> [RAW DATA]:
====

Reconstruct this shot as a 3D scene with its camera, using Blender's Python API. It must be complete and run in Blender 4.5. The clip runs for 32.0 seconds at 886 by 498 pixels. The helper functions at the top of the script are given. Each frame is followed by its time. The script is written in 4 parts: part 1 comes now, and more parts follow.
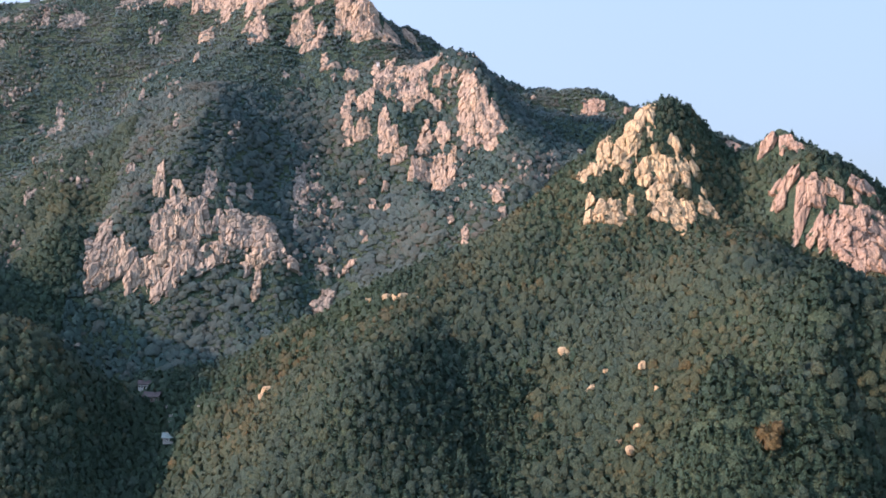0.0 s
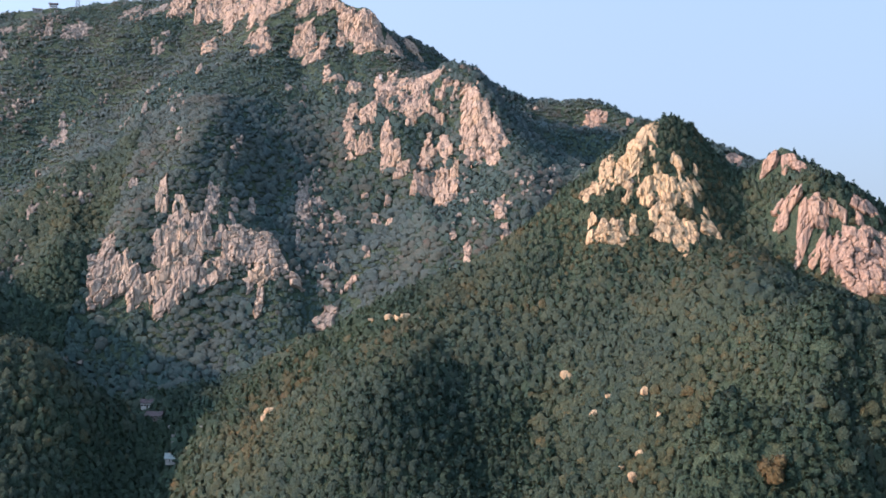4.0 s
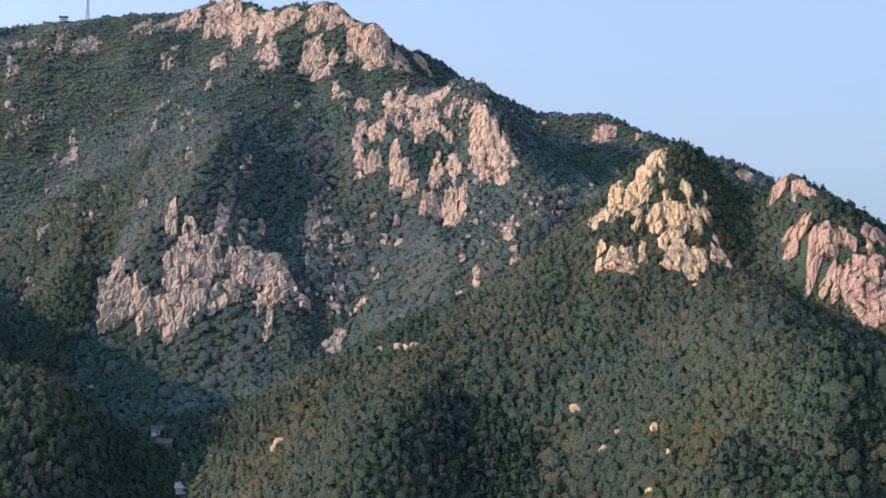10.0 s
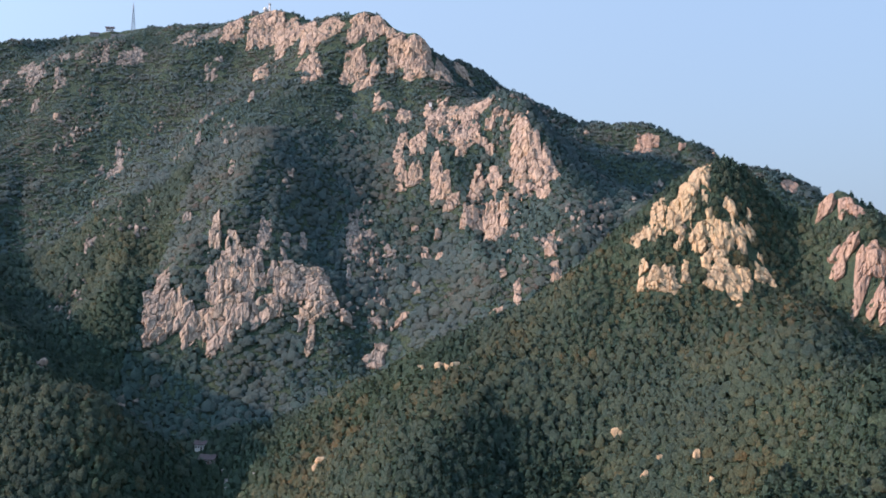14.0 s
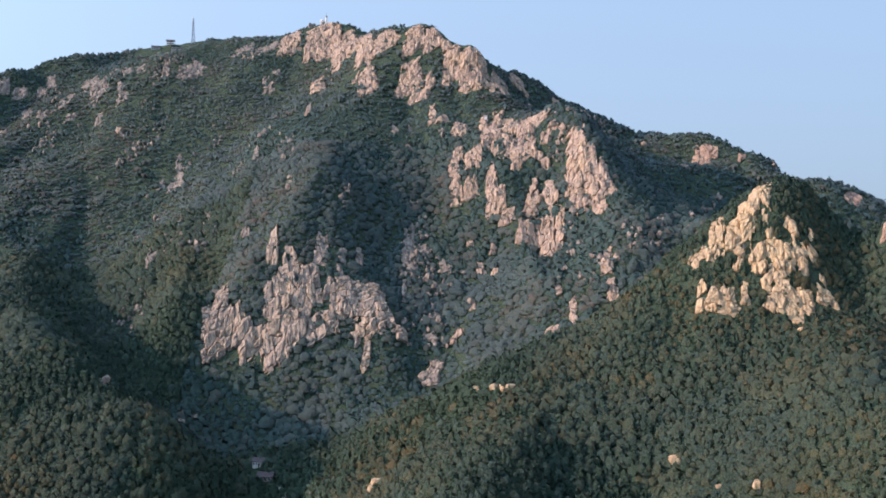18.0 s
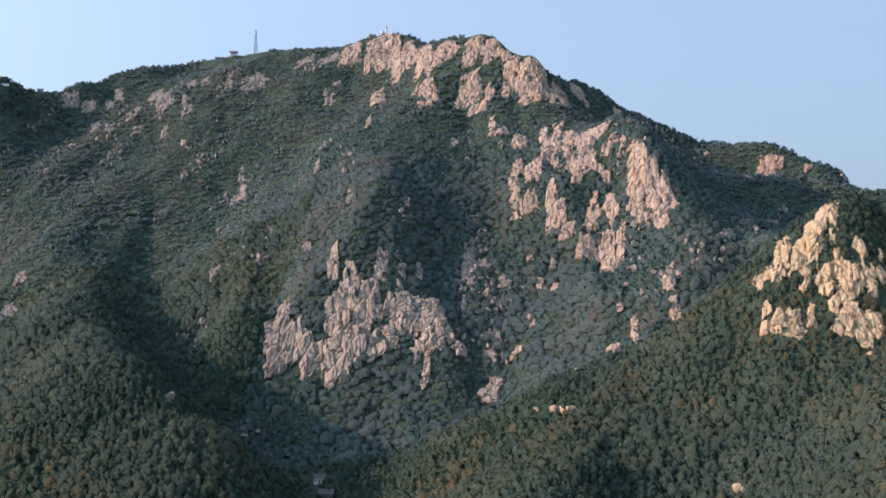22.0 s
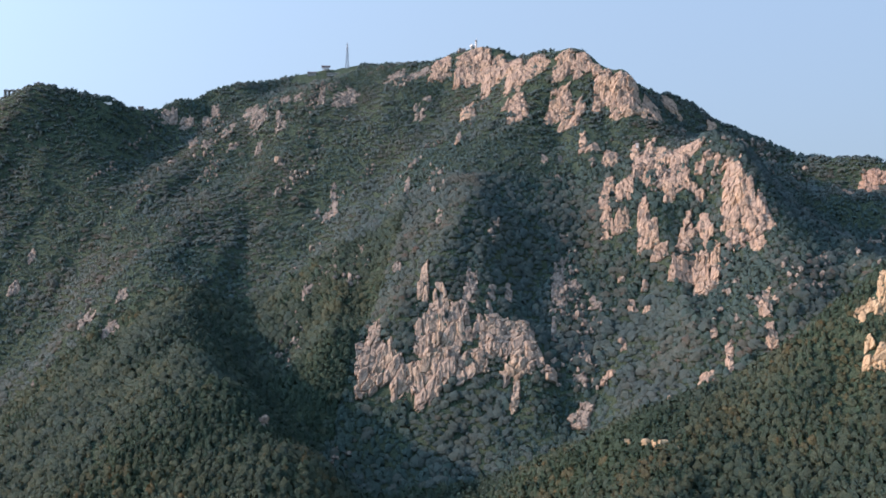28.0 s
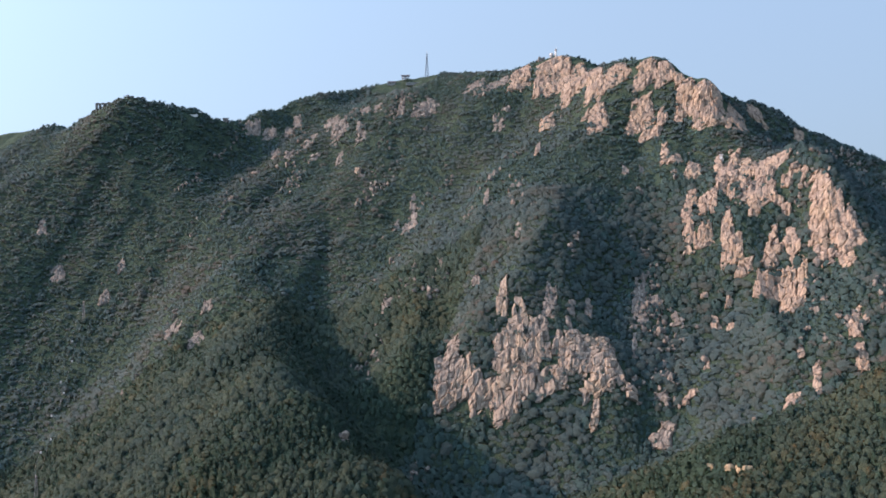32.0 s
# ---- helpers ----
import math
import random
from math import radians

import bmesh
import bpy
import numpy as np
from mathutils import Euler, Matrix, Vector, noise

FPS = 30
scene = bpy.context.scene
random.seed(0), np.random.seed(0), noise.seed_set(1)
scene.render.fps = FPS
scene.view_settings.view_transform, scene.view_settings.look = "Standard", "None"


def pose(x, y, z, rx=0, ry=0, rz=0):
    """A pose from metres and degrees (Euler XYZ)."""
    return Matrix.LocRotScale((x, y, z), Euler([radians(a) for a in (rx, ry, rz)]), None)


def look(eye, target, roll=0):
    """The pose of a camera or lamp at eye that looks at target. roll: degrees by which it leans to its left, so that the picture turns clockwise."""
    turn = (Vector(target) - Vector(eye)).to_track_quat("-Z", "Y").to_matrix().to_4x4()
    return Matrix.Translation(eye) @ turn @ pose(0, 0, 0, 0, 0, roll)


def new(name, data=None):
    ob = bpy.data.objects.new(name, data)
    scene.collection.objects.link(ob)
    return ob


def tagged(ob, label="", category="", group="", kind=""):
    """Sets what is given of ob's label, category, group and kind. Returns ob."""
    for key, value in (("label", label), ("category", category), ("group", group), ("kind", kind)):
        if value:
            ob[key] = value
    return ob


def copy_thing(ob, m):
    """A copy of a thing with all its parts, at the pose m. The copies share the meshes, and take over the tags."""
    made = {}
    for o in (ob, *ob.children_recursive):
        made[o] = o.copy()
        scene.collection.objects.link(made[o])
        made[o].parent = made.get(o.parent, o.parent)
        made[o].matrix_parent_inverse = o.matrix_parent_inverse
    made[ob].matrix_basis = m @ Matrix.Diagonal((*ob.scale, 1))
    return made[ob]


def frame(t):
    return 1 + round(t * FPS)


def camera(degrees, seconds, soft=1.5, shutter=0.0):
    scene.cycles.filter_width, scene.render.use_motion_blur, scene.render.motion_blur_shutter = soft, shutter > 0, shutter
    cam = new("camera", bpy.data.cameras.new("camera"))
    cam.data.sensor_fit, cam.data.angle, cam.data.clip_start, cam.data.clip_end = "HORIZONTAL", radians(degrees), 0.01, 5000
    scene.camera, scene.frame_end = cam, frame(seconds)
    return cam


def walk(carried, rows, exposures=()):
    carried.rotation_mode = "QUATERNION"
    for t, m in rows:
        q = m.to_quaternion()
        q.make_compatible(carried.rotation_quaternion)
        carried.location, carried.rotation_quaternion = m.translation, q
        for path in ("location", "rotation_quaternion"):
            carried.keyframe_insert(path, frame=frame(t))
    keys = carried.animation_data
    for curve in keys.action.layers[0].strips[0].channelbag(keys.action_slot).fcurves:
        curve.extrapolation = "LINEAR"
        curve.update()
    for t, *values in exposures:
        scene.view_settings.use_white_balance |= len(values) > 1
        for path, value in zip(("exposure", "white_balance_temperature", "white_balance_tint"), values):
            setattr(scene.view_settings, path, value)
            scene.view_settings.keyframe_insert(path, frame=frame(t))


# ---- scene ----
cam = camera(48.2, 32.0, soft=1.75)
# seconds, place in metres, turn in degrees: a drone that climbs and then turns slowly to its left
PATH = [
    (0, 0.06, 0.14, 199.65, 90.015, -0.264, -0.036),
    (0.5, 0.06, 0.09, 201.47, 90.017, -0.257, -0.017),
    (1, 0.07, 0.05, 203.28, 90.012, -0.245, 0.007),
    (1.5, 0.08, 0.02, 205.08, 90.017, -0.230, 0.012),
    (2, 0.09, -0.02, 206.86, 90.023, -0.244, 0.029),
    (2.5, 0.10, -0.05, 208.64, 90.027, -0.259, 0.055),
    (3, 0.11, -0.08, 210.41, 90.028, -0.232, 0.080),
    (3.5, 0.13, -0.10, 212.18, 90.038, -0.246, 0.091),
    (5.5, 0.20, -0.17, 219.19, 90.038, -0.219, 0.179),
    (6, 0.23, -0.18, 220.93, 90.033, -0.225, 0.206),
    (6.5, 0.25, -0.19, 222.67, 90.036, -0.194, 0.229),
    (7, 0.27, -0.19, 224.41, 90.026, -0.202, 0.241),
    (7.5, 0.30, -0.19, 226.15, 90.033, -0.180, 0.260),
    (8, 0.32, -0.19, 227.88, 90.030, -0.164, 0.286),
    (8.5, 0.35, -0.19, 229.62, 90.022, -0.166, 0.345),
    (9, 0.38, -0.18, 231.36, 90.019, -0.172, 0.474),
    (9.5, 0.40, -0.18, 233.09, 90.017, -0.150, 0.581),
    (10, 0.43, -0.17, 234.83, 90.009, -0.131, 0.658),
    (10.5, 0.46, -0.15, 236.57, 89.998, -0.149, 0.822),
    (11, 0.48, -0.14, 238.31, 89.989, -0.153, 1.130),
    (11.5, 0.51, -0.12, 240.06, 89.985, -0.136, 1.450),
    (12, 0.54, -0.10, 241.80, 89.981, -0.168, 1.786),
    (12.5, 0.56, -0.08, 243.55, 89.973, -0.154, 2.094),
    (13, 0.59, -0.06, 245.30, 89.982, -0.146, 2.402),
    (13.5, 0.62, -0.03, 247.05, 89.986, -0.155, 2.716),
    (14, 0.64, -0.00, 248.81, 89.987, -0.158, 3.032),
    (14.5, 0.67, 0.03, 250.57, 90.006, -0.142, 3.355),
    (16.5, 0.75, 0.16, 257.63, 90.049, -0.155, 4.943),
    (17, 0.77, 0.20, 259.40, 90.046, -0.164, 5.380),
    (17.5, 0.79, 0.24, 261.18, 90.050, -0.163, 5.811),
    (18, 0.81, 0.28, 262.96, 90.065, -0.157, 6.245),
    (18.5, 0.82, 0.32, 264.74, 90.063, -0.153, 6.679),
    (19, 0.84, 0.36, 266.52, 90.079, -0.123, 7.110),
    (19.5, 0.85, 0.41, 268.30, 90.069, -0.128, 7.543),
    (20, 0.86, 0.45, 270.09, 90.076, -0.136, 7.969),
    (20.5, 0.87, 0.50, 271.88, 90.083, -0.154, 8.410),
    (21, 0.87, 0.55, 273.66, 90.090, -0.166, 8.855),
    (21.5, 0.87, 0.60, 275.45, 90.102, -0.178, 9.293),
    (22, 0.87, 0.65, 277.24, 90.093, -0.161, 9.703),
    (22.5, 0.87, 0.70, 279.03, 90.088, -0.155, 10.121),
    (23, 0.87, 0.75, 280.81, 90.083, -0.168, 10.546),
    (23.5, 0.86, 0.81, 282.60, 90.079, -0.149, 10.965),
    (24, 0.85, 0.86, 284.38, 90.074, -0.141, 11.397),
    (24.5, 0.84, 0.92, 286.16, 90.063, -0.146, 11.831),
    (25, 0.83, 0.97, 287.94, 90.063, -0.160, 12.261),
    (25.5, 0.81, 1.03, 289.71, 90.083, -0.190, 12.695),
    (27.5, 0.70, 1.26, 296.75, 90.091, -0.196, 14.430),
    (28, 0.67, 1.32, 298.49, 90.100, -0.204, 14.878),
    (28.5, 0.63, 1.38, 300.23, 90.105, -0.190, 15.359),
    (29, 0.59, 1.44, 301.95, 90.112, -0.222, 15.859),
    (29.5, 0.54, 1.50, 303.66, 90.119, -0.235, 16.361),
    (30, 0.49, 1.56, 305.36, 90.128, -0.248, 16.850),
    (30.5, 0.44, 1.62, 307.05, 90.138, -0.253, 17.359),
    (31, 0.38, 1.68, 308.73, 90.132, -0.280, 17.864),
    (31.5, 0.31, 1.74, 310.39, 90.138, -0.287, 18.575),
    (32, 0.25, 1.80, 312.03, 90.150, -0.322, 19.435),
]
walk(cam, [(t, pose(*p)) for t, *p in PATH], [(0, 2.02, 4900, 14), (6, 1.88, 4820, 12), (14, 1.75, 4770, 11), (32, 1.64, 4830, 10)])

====

> [WORK TO DO]: Write out each line of the listing above, exactly, from its first line to the line holding "import bmesh", inclusive. Skip the pictures.

> [SOLUTION]:
Reconstruct this shot as a 3D scene with its camera, using Blender's Python API. It must be complete and run in Blender 4.5. The clip runs for 32.0 seconds at 886 by 498 pixels. The helper functions at the top of the script are given. Each frame is followed by its time. The script is written in 4 parts: part 1 comes now, and more parts follow.
0.0 s
4.0 s
10.0 s
14.0 s
18.0 s
22.0 s
28.0 s
32.0 s
# ---- helpers ----
import math
import random
from math import radians

import bmesh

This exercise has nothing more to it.